Skip the pictures and repeat each line of the data exactly.

* PROVIDED DATA
* Start *

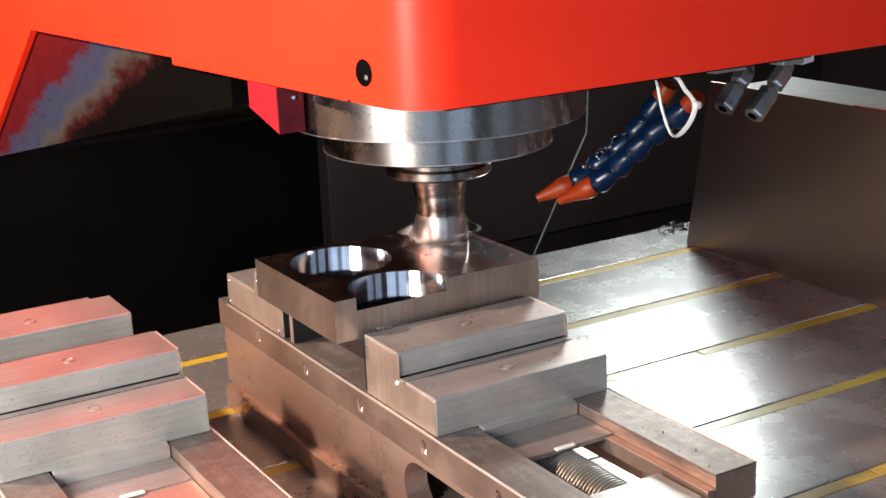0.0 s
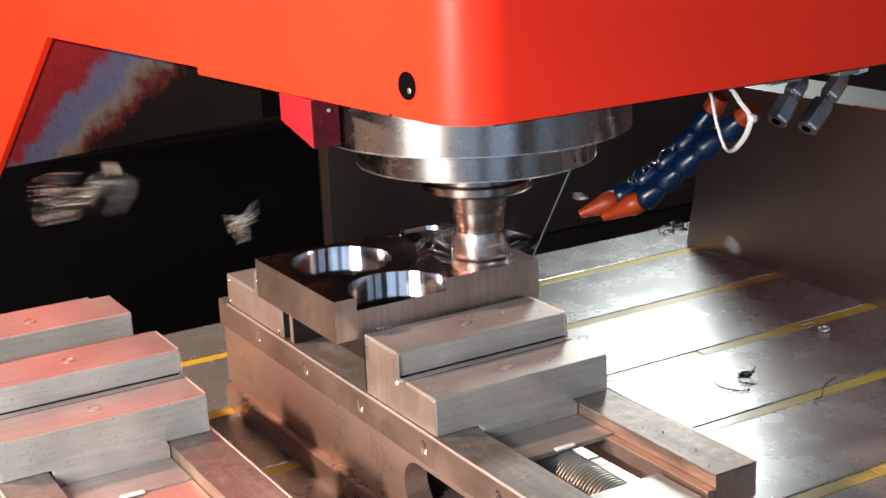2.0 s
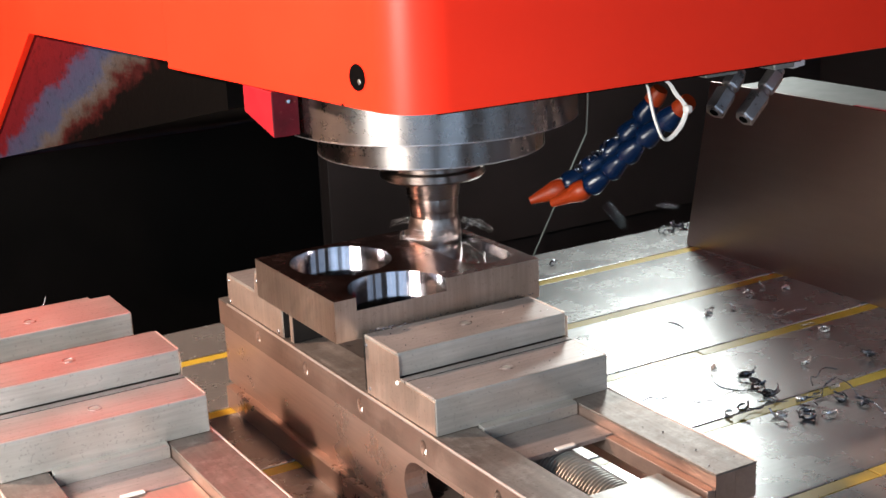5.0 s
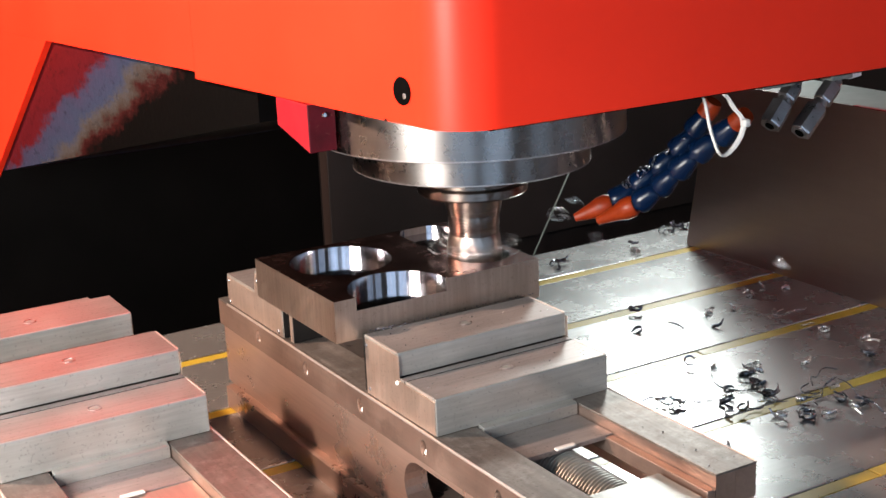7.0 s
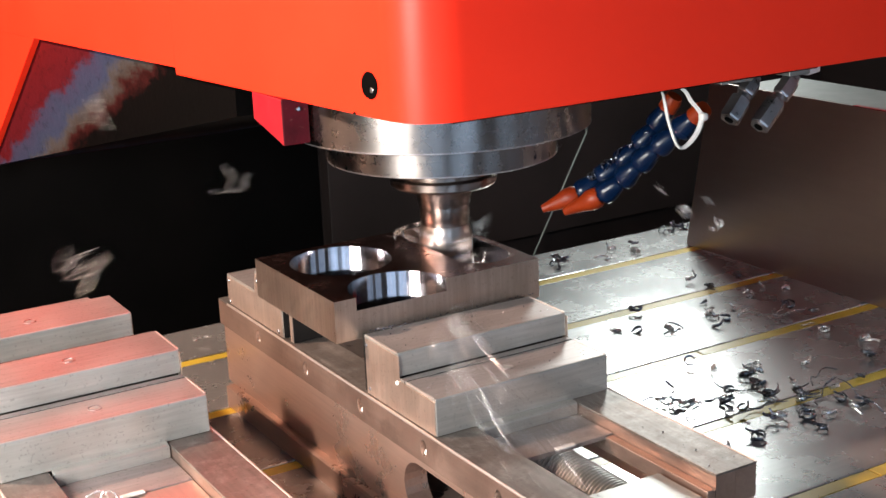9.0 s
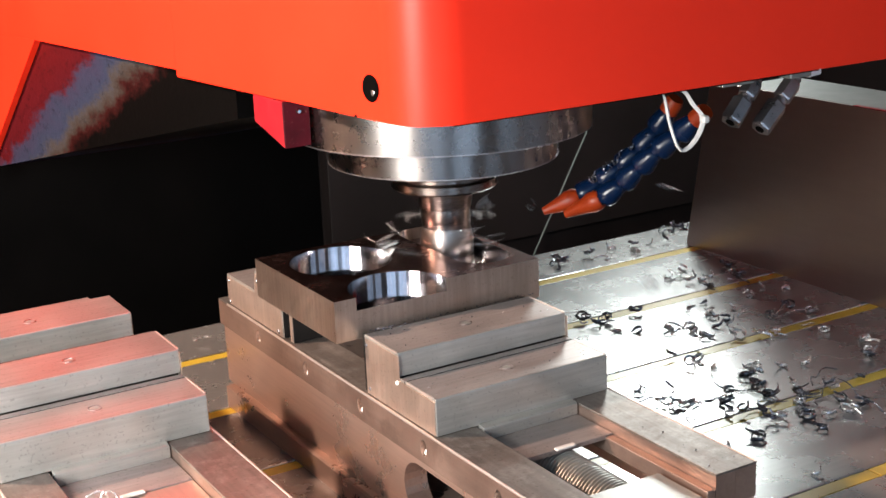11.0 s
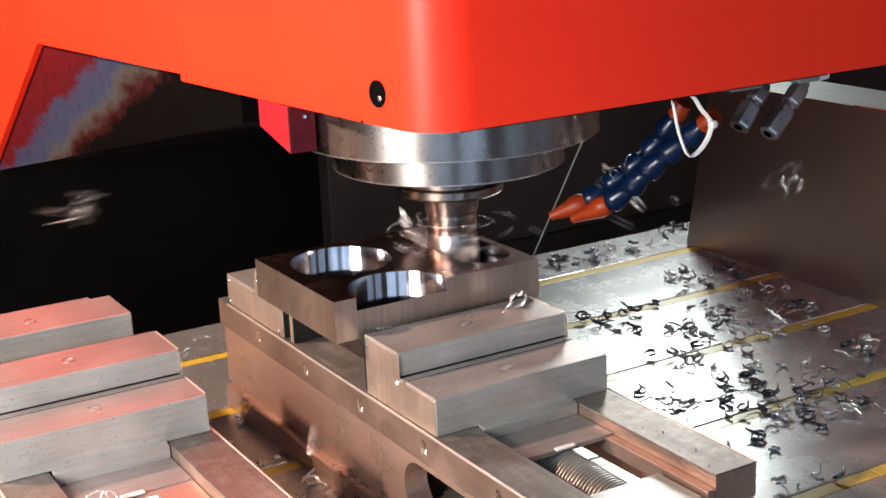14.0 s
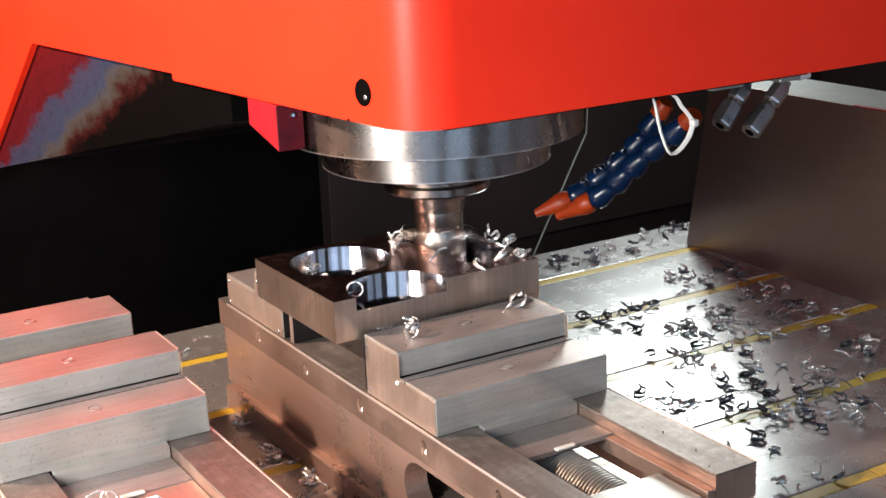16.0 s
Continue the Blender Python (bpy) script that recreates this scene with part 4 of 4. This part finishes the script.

* End *

* RESULT FOR THIS EXERCISE
0.0 s
2.0 s
5.0 s
7.0 s
9.0 s
11.0 s
14.0 s
16.0 s
Continue the Blender Python (bpy) script that recreates this scene with part 4 of 4. This part finishes the script.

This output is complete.